DATA SHOWN:
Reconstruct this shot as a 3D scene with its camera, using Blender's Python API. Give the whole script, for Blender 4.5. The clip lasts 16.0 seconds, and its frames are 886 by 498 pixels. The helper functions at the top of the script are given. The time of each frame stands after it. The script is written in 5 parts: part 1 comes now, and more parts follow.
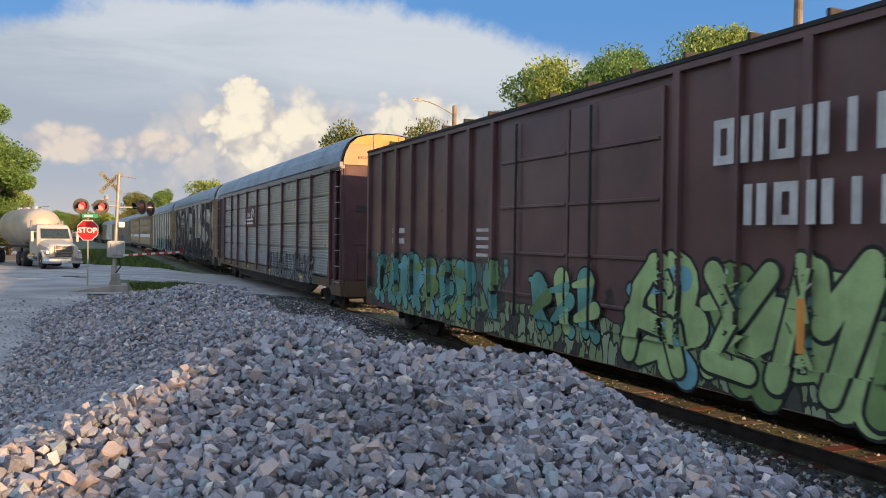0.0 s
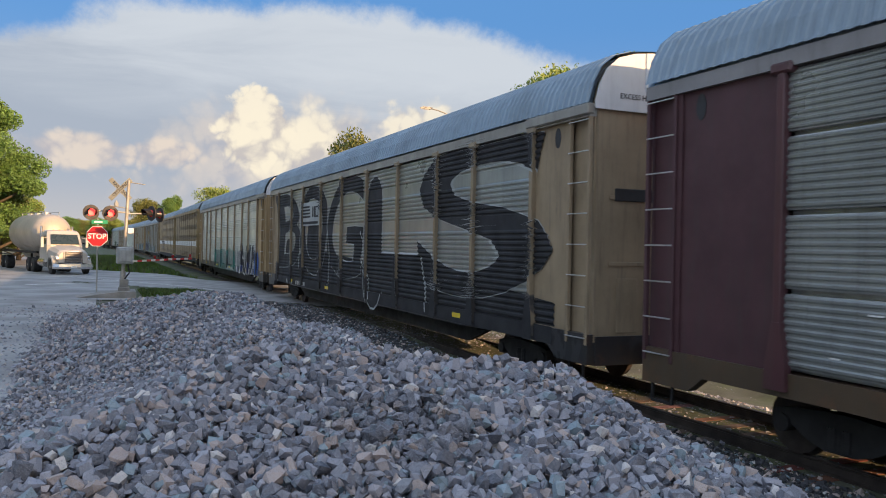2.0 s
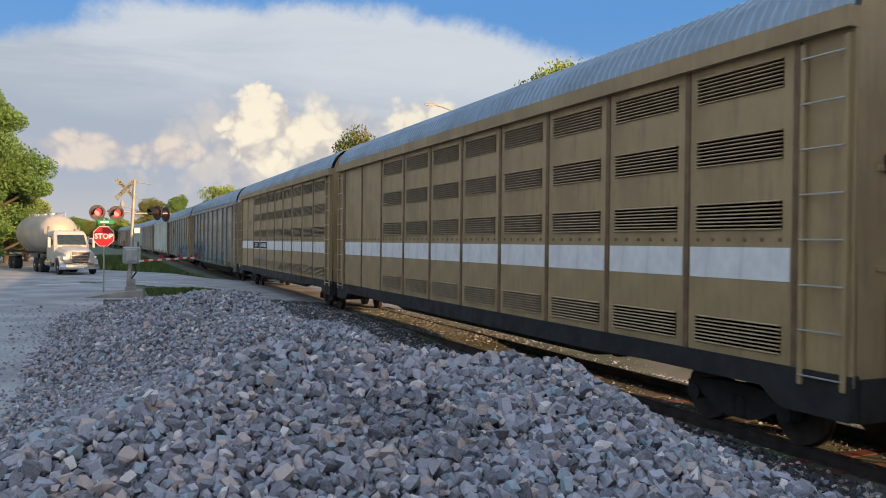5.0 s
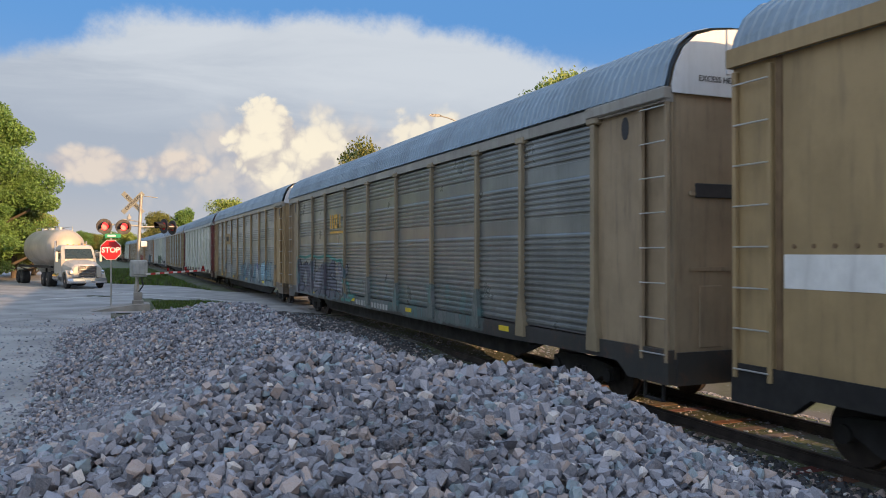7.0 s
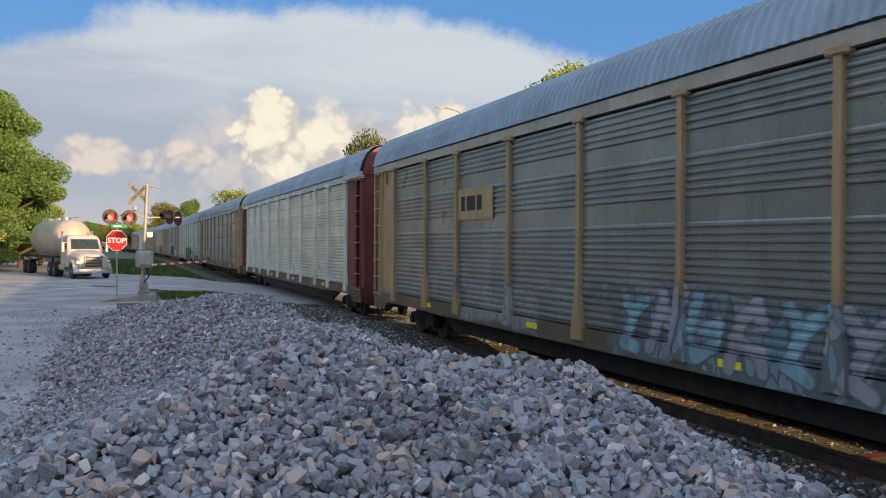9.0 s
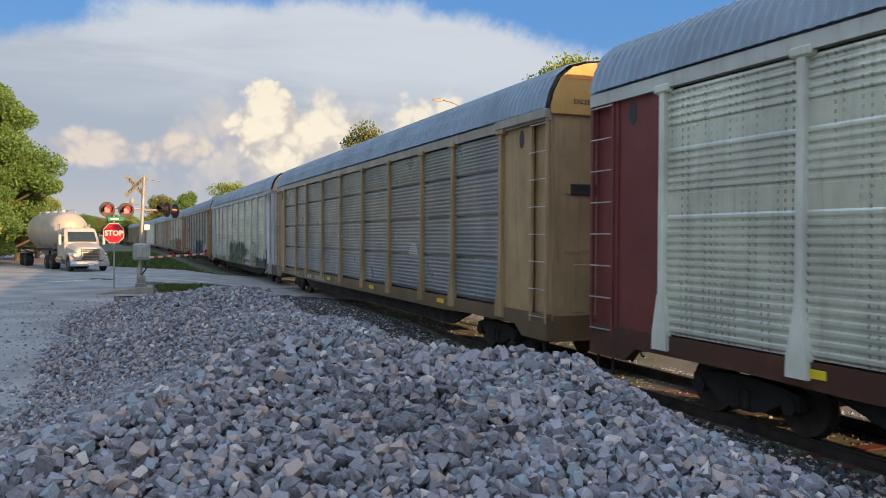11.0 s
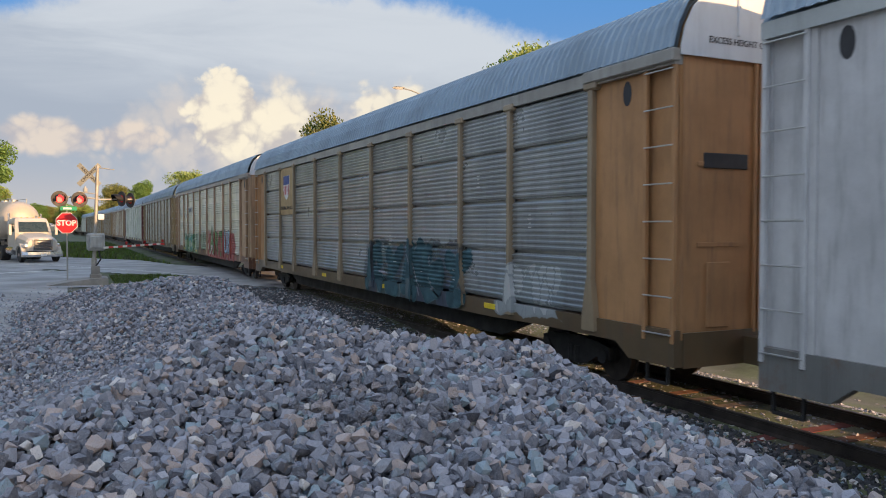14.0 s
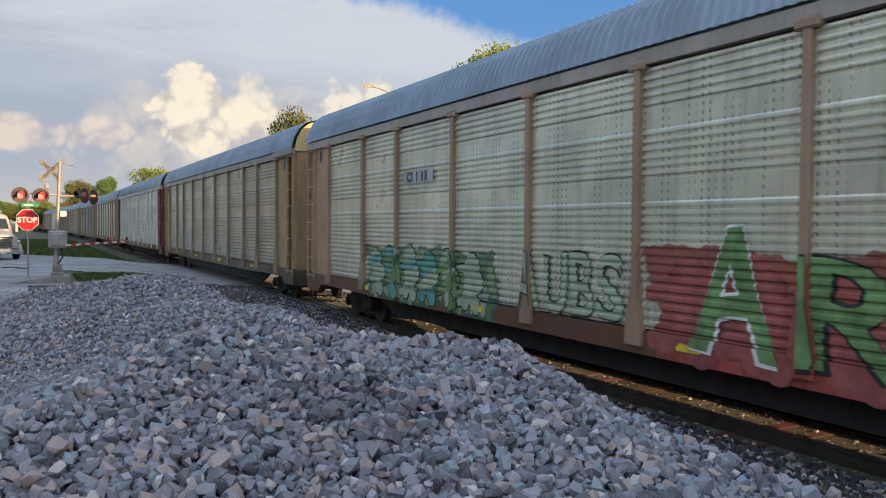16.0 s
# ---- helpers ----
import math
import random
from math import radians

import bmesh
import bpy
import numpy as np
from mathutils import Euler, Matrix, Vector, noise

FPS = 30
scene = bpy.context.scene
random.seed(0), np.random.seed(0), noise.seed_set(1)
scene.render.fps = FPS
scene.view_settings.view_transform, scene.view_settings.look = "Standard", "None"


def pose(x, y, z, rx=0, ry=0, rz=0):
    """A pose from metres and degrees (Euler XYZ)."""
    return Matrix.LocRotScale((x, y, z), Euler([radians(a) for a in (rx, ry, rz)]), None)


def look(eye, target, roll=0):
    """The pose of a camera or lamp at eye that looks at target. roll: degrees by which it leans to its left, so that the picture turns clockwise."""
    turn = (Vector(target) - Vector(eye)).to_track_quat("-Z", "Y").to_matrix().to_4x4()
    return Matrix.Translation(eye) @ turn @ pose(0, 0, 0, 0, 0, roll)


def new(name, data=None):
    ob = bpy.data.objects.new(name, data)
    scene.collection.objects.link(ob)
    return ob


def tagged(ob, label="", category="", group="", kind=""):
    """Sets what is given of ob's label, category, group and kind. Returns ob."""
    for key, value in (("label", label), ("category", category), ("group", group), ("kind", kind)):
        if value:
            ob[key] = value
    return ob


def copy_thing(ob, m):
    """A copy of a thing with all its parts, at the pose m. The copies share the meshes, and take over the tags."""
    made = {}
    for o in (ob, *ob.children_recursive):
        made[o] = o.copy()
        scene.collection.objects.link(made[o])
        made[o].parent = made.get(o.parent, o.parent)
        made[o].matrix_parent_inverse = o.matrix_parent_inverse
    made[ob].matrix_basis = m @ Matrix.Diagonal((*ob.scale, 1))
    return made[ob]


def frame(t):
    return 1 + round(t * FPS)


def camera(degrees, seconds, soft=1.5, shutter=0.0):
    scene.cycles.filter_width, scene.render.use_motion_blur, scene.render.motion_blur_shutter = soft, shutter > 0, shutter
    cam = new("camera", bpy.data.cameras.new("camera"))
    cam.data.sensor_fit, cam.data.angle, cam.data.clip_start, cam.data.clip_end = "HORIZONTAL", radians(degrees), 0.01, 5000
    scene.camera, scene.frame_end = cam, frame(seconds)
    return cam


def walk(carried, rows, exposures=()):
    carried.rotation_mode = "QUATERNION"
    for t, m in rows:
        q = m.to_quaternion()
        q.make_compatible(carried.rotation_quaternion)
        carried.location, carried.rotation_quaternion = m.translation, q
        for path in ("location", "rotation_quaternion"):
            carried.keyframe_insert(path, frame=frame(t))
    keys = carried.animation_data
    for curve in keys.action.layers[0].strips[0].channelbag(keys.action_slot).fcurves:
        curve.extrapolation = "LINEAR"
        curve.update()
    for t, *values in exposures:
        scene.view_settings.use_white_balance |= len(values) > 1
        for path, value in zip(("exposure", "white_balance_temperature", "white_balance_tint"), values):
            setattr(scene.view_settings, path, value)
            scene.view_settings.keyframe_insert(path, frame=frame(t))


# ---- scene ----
cam = camera(58.7, 16.0, soft=0.95, shutter=0.06)
walk(cam, [
    (0, pose(0, 0, 2.6, 89.21, -0.81, -24.27)), (0.5, pose(0, 0, 2.6, 89.37, -0.54, -23.97)),
    (1, pose(0, 0, 2.6, 89.56, -0.64, -23.87)), (1.5, pose(0, 0, 2.6, 89.68, -0.92, -23.87)),
    (2, pose(0, 0, 2.6, 89.79, -1.16, -23.70)), (2.5, pose(0, 0, 2.6, 90.05, -1.48, -23.46)),
    (3, pose(0, 0, 2.6, 90.11, -1.33, -23.34)), (3.5, pose(0, 0, 2.6, 89.80, -0.98, -23.40)),
    (4, pose(0, 0, 2.6, 89.50, -0.77, -23.34)), (6.5, pose(0, 0, 2.6, 90.09, -0.30, -23.18)),
    (7, pose(0, 0, 2.6, 90.28, -0.00, -22.86)), (7.5, pose(0, 0, 2.6, 90.18, 0.08, -22.69)),
    (8, pose(0, 0, 2.6, 89.96, 0.16, -22.89)), (8.5, pose(0, 0, 2.6, 89.81, 0.05, -22.85)),
    (9, pose(0, 0, 2.6, 89.72, -0.32, -22.49)), (11.5, pose(0, 0, 2.6, 88.99, -0.23, -22.86)),
    (12, pose(0, 0, 2.6, 88.76, -0.11, -23.27)), (12.5, pose(0, 0, 2.6, 88.58, -0.04, -23.59)),
    (13, pose(0, 0, 2.6, 88.46, -0.04, -24.28)), (13.5, pose(0, 0, 2.6, 88.40, 0.07, -24.98)),
    (14, pose(0, 0, 2.6, 88.37, -0.10, -25.52)), (14.5, pose(0, 0, 2.6, 88.24, -0.27, -25.93)),
    (15, pose(0, 0, 2.6, 88.25, -0.23, -26.50)), (15.5, pose(0, 0, 2.6, 88.33, -0.28, -27.23)),
    (16, pose(0, 0, 2.6, 88.30, -0.38, -27.79)),
], exposures=[(0, 0.84), (16, 0.84)])

# ---- light: low sun behind the camera, beyond the track; blue sky with a large anvil cloud ----
SUN_TO = Vector((2.18, -4.2, 1.0)).normalized()
SUN_EL = math.asin(SUN_TO.z)
SUN_AZ = math.atan2(SUN_TO.x, SUN_TO.y)
sun = new("sun", bpy.data.lights.new("sun", "SUN"))
sun.data.energy, sun.data.angle, sun.data.color = 4.6, radians(0.6), (1.0, 0.60, 0.30)
sun.matrix_world = look(SUN_TO * 60, (0, 0, 0))


class Nodes:
    """Short hand for building node trees."""

    def __init__(self, tree):
        self.tree = tree
        tree.nodes.clear()

    def add(self, kind, **values):
        node = self.tree.nodes.new(kind)
        for key, value in values.items():
            if key in node.inputs.keys():
                self.put(node.inputs[key], value)
            else:
                setattr(node, key, value)
        return node

    def put(self, socket, value):
        if isinstance(value, bpy.types.NodeSocket):
            self.tree.links.new(value, socket)
        elif isinstance(value, tuple) and len(value) == 3 and socket.type == "RGBA":
            socket.default_value = (*value, 1)
        else:
            socket.default_value = value

    def math(self, op, a, b=0.0, c=0.0, clamp=False):
        node = self.tree.nodes.new("ShaderNodeMath")
        node.operation, node.use_clamp = op, clamp
        for socket, value in zip(node.inputs, (a, b, c)):
            self.put(socket, value)
        return node.outputs[0]

    def mix(self, fac, a, b):
        node = self.tree.nodes.new("ShaderNodeMix")
        node.data_type = "RGBA"
        self.put(node.inputs[0], fac)
        self.put(node.inputs[6], a)
        self.put(node.inputs[7], b)
        return node.outputs[2]

    def noise(self, scale, detail=4.0, rough=0.55, vector=None, distort=0.0):
        node = self.add("ShaderNodeTexNoise", Scale=scale, Detail=detail, Roughness=rough, Distortion=distort)
        if vector is not None:
            self.put(node.inputs["Vector"], vector)
        return node.outputs["Fac"]

    def ramp(self, value, lo, hi, a=0.0, b=1.0):
        node = self.add("ShaderNodeMapRange", interpolation_type="SMOOTHSTEP")
        for n, v in enumerate((value, lo, hi, a, b)):
            self.put(node.inputs[n], v)
        return node.outputs[0]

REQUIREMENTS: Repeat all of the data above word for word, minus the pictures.

RESPONSE BELOW:
Reconstruct this shot as a 3D scene with its camera, using Blender's Python API. Give the whole script, for Blender 4.5. The clip lasts 16.0 seconds, and its frames are 886 by 498 pixels. The helper functions at the top of the script are given. The time of each frame stands after it. The script is written in 5 parts: part 1 comes now, and more parts follow.
0.0 s
2.0 s
5.0 s
7.0 s
9.0 s
11.0 s
14.0 s
16.0 s
# ---- helpers ----
import math
import random
from math import radians

import bmesh
import bpy
import numpy as np
from mathutils import Euler, Matrix, Vector, noise

FPS = 30
scene = bpy.context.scene
random.seed(0), np.random.seed(0), noise.seed_set(1)
scene.render.fps = FPS
scene.view_settings.view_transform, scene.view_settings.look = "Standard", "None"


def pose(x, y, z, rx=0, ry=0, rz=0):
    """A pose from metres and degrees (Euler XYZ)."""
    return Matrix.LocRotScale((x, y, z), Euler([radians(a) for a in (rx, ry, rz)]), None)


def look(eye, target, roll=0):
    """The pose of a camera or lamp at eye that looks at target. roll: degrees by which it leans to its left, so that the picture turns clockwise."""
    turn = (Vector(target) - Vector(eye)).to_track_quat("-Z", "Y").to_matrix().to_4x4()
    return Matrix.Translation(eye) @ turn @ pose(0, 0, 0, 0, 0, roll)


def new(name, data=None):
    ob = bpy.data.objects.new(name, data)
    scene.collection.objects.link(ob)
    return ob


def tagged(ob, label="", category="", group="", kind=""):
    """Sets what is given of ob's label, category, group and kind. Returns ob."""
    for key, value in (("label", label), ("category", category), ("group", group), ("kind", kind)):
        if value:
            ob[key] = value
    return ob


def copy_thing(ob, m):
    """A copy of a thing with all its parts, at the pose m. The copies share the meshes, and take over the tags."""
    made = {}
    for o in (ob, *ob.children_recursive):
        made[o] = o.copy()
        scene.collection.objects.link(made[o])
        made[o].parent = made.get(o.parent, o.parent)
        made[o].matrix_parent_inverse = o.matrix_parent_inverse
    made[ob].matrix_basis = m @ Matrix.Diagonal((*ob.scale, 1))
    return made[ob]


def frame(t):
    return 1 + round(t * FPS)


def camera(degrees, seconds, soft=1.5, shutter=0.0):
    scene.cycles.filter_width, scene.render.use_motion_blur, scene.render.motion_blur_shutter = soft, shutter > 0, shutter
    cam = new("camera", bpy.data.cameras.new("camera"))
    cam.data.sensor_fit, cam.data.angle, cam.data.clip_start, cam.data.clip_end = "HORIZONTAL", radians(degrees), 0.01, 5000
    scene.camera, scene.frame_end = cam, frame(seconds)
    return cam


def walk(carried, rows, exposures=()):
    carried.rotation_mode = "QUATERNION"
    for t, m in rows:
        q = m.to_quaternion()
        q.make_compatible(carried.rotation_quaternion)
        carried.location, carried.rotation_quaternion = m.translation, q
        for path in ("location", "rotation_quaternion"):
            carried.keyframe_insert(path, frame=frame(t))
    keys = carried.animation_data
    for curve in keys.action.layers[0].strips[0].channelbag(keys.action_slot).fcurves:
        curve.extrapolation = "LINEAR"
        curve.update()
    for t, *values in exposures:
        scene.view_settings.use_white_balance |= len(values) > 1
        for path, value in zip(("exposure", "white_balance_temperature", "white_balance_tint"), values):
            setattr(scene.view_settings, path, value)
            scene.view_settings.keyframe_insert(path, frame=frame(t))


# ---- scene ----
cam = camera(58.7, 16.0, soft=0.95, shutter=0.06)
walk(cam, [
    (0, pose(0, 0, 2.6, 89.21, -0.81, -24.27)), (0.5, pose(0, 0, 2.6, 89.37, -0.54, -23.97)),
    (1, pose(0, 0, 2.6, 89.56, -0.64, -23.87)), (1.5, pose(0, 0, 2.6, 89.68, -0.92, -23.87)),
    (2, pose(0, 0, 2.6, 89.79, -1.16, -23.70)), (2.5, pose(0, 0, 2.6, 90.05, -1.48, -23.46)),
    (3, pose(0, 0, 2.6, 90.11, -1.33, -23.34)), (3.5, pose(0, 0, 2.6, 89.80, -0.98, -23.40)),
    (4, pose(0, 0, 2.6, 89.50, -0.77, -23.34)), (6.5, pose(0, 0, 2.6, 90.09, -0.30, -23.18)),
    (7, pose(0, 0, 2.6, 90.28, -0.00, -22.86)), (7.5, pose(0, 0, 2.6, 90.18, 0.08, -22.69)),
    (8, pose(0, 0, 2.6, 89.96, 0.16, -22.89)), (8.5, pose(0, 0, 2.6, 89.81, 0.05, -22.85)),
    (9, pose(0, 0, 2.6, 89.72, -0.32, -22.49)), (11.5, pose(0, 0, 2.6, 88.99, -0.23, -22.86)),
    (12, pose(0, 0, 2.6, 88.76, -0.11, -23.27)), (12.5, pose(0, 0, 2.6, 88.58, -0.04, -23.59)),
    (13, pose(0, 0, 2.6, 88.46, -0.04, -24.28)), (13.5, pose(0, 0, 2.6, 88.40, 0.07, -24.98)),
    (14, pose(0, 0, 2.6, 88.37, -0.10, -25.52)), (14.5, pose(0, 0, 2.6, 88.24, -0.27, -25.93)),
    (15, pose(0, 0, 2.6, 88.25, -0.23, -26.50)), (15.5, pose(0, 0, 2.6, 88.33, -0.28, -27.23)),
    (16, pose(0, 0, 2.6, 88.30, -0.38, -27.79)),
], exposures=[(0, 0.84), (16, 0.84)])

# ---- light: low sun behind the camera, beyond the track; blue sky with a large anvil cloud ----
SUN_TO = Vector((2.18, -4.2, 1.0)).normalized()
SUN_EL = math.asin(SUN_TO.z)
SUN_AZ = math.atan2(SUN_TO.x, SUN_TO.y)
sun = new("sun", bpy.data.lights.new("sun", "SUN"))
sun.data.energy, sun.data.angle, sun.data.color = 4.6, radians(0.6), (1.0, 0.60, 0.30)
sun.matrix_world = look(SUN_TO * 60, (0, 0, 0))


class Nodes:
    """Short hand for building node trees."""

    def __init__(self, tree):
        self.tree = tree
        tree.nodes.clear()

    def add(self, kind, **values):
        node = self.tree.nodes.new(kind)
        for key, value in values.items():
            if key in node.inputs.keys():
                self.put(node.inputs[key], value)
            else:
                setattr(node, key, value)
        return node

    def put(self, socket, value):
        if isinstance(value, bpy.types.NodeSocket):
            self.tree.links.new(value, socket)
        elif isinstance(value, tuple) and len(value) == 3 and socket.type == "RGBA":
            socket.default_value = (*value, 1)
        else:
            socket.default_value = value

    def math(self, op, a, b=0.0, c=0.0, clamp=False):
        node = self.tree.nodes.new("ShaderNodeMath")
        node.operation, node.use_clamp = op, clamp
        for socket, value in zip(node.inputs, (a, b, c)):
            self.put(socket, value)
        return node.outputs[0]

    def mix(self, fac, a, b):
        node = self.tree.nodes.new("ShaderNodeMix")
        node.data_type = "RGBA"
        self.put(node.inputs[0], fac)
        self.put(node.inputs[6], a)
        self.put(node.inputs[7], b)
        return node.outputs[2]

    def noise(self, scale, detail=4.0, rough=0.55, vector=None, distort=0.0):
        node = self.add("ShaderNodeTexNoise", Scale=scale, Detail=detail, Roughness=rough, Distortion=distort)
        if vector is not None:
            self.put(node.inputs["Vector"], vector)
        return node.outputs["Fac"]

    def ramp(self, value, lo, hi, a=0.0, b=1.0):
        node = self.add("ShaderNodeMapRange", interpolation_type="SMOOTHSTEP")
        for n, v in enumerate((value, lo, hi, a, b)):
            self.put(node.inputs[n], v)
        return node.outputs[0]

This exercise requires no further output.